Awful, isn’t it? The hippo nostrils, the simpleton grinning mouth, the surprised headlights. The whole thing looks like it’s laughing at a joke it doesn’t quite understand. And the back’s so dumpy – it looks like a crossover that’s narrowly escaped a crusher at the last second. Building an uglier hatch than the old 1 Series was a hell of a challenge but credit to BMW – they’ve pulled it off.
But you can’t see that inside.
Nope. What you can see is iDrive in a beautifully integrated flush glass screen, fantastically comfortable and supportive seats, unreadable digi-instruments, and some very suspect trim choices. The dash plastics feel like they’re a collection of random offcuts and the fabric lining for the doors looks and feels like old bathing suit netting.

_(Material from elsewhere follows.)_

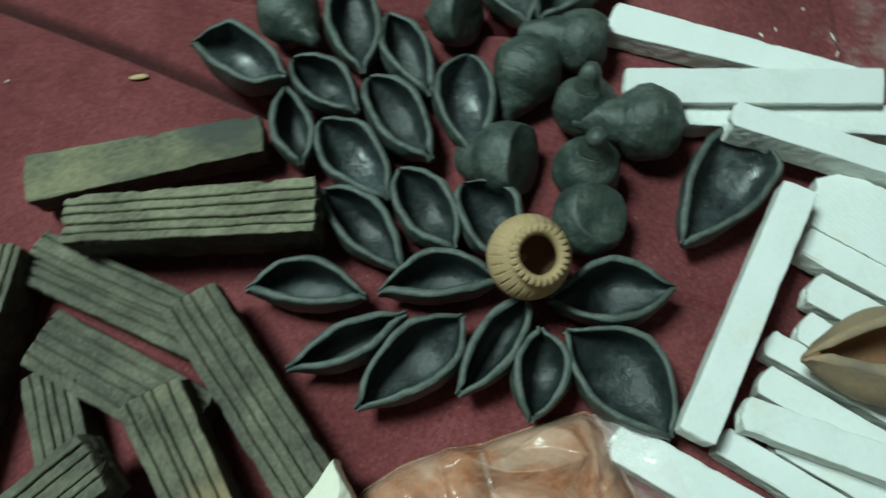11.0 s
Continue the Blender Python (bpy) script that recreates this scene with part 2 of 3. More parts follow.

And here’s the crux of the M135i’s problem. It no longer has a unique engine or drivetrain. It’s not the fastest hot hatch, or the roomiest, or the most luscious inside, and it’s certainly not the prettiest. So what’s the USP, over all the other four-cylinder rockets from VW, AMG, Audi, Seat, Ford, Renault and Honda? Even Hyundai? What separates the M135i, and stops it being an also-ran in a white-hot, hugely competitive class?
The way it goes down a road and attacks some corners?
Here’s the good news. BMW has retained the ride quality of the old 1 Series – its ability to absorb bumps and ruts lives on and makes this a very liveable, everyday-friendly hot hatch. And a very UK-happy one. You could drive it in Sport mode all the time, on the adaptive dampers, without hating life, but Comfort mode is so beautifully judged, why would you?
What's more, the body control is better than the old 1er. The rear doesn't sag like the back half's made of rubber any more.
Sticking in Comfort mode, the steering remains free of gloopy weighted numbness (another big improvement), and thanks to the Individual setting you can team all this with a snappier powertrain response. Happy days.
The problem is that the M135i doesn’t raise its game from there. It’s happy at six-and-a-half tenths, being a comfy, torquey, effortless whoosh-mobile. It can’t excite, though. The noise is synthetic, speaker-derived fake news. The gearshift, peerless as an auto, shunts changes though with an unwanted kick in the back in manual mode. There’s torque-steer tugging through the steering wheel.
And though, yes indeed, you can sense drive being sent to the rear on corner exit, the provocation required simply isn’t acceptable on the public highway. Where the old M135i could make you smirk on a roundabout, this one is just BMW doing its best Audi S3 impression. Quick, effective, soulless, forgettable. As my colleague Tom Harrison noted, it’s ironic that ex-BMW M boss Albert Biermann, who quit the Germans to work for Hyundai, has come up with a more satisfying hot hatch in the underdog-tastic - wholly front-wheel drive - i30N…
Should I wait for the proper M version?
Not likely. BMW won’t build an ‘M1’. The smallest M car it’s going to make is the M2 coupe, which is, for the record, sensational. The M135i, meanwhile, is fine if you want the fastest 1 Series, but not going to trouble the top ranks of the what makes a great hot hatchback. Not this time.